Let’s face it, putting your kid down for bed can be downright stressful sometimes, especially at the end of a long day. You just want some much needed decompression time, but your kid doesn’t want the day to be over. Commence the power struggle. It’s hard, but with just a little change in our perspective (and delivery), bedtime routines can become a lot more pleasant for everyone.

Shelly Miller, who goes by @theteachermama on Instagram, shared an eye-opening reel that shows examples of ineffective versus effective ways to handle bedtime.

Ineffective bedtime methods

First, she demonstrated ineffective methods (while noticeably on her phone during most of the examples):

  • Not intentional (“Hey, bedtime. Pajamas, now.”)
  • Repetitive (“Hey, I said bedtime. Up the stairs. Come on.”)
  • Passive (“Guys, stop wrestling. No. Jammies, come on.”)
  • Distracted (“Hey, why are you chasing each other? Okay, go brush your teeth.”)
  • Uninvolved (“Why is there water everywhere?”)
  • Disconnected (“Do not run away from me again. In your bed, now.”)
  • Reactive (“Hey, back in your bed!”)

Effective bedtime methods

Next, she shared effective methods:

  • Prepared (takes out toothbrushes, hair brush, toothpaste, etc)
  • Engaged and present (“Hey, watcha buildin’? Ooh cool. Okay, it is bedtime, so can you find a stopping point, please?
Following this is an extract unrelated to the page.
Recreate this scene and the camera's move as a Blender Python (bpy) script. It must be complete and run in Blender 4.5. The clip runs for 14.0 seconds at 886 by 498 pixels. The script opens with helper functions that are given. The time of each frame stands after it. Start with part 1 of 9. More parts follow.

Okay, let’s go. Come on.”)
  • Active (“Okay come on in. Hey, should we have a song on or do you want to tell jokes while we get ready?”)
  • Motivating and forward momentum (“Oh my goodness, your bed looks so cozy. Okay, I’m going to go snuggle in there. I’m going to start reading in one moment.”)
  • Connected (“Okay, it’s time for mama to go. Would it help if I came and checked in on you in a few minutes? Okay, I’ll see you in a few minutes. Love you.”)

In her caption, Miller added some disclaimers to let families know these are just examples and to do what feels right for your family, writing:

1. These videos are examples of AN effective way to handle bedtime routine, not a formula for THE way to handle bedtime routine. There are as many good ways to do it as there are parents.

2. Children are different. Being present, engaged, and connected with your child might look different than what is shown here. 

3. If your child isn’t struggling with bedtime, then you’ve already found an effective approach.

4. If your child is struggling with bedtime, then consider how the bigger principles shown here might look for your family.

5. An effective bedtime routine does not eliminate all the hard moments. Sometimes bedtime is just flippin exhausting and difficult no matter what you do.

6. If bedtime routine is a fight every night, there’s a good chance you need to start the whole thing a bit earlier. Overtiredness and urgency always cause problems.

At the end of the day, I’ve found that increasing my active, positive support and supervision is the surest way to resolve bedtime battles.

Will these tools make your bedtime struggles magically disappear right away? Probably not. But being mindful, present, engaging, and proactive with our kiddos is always beneficial in the long run.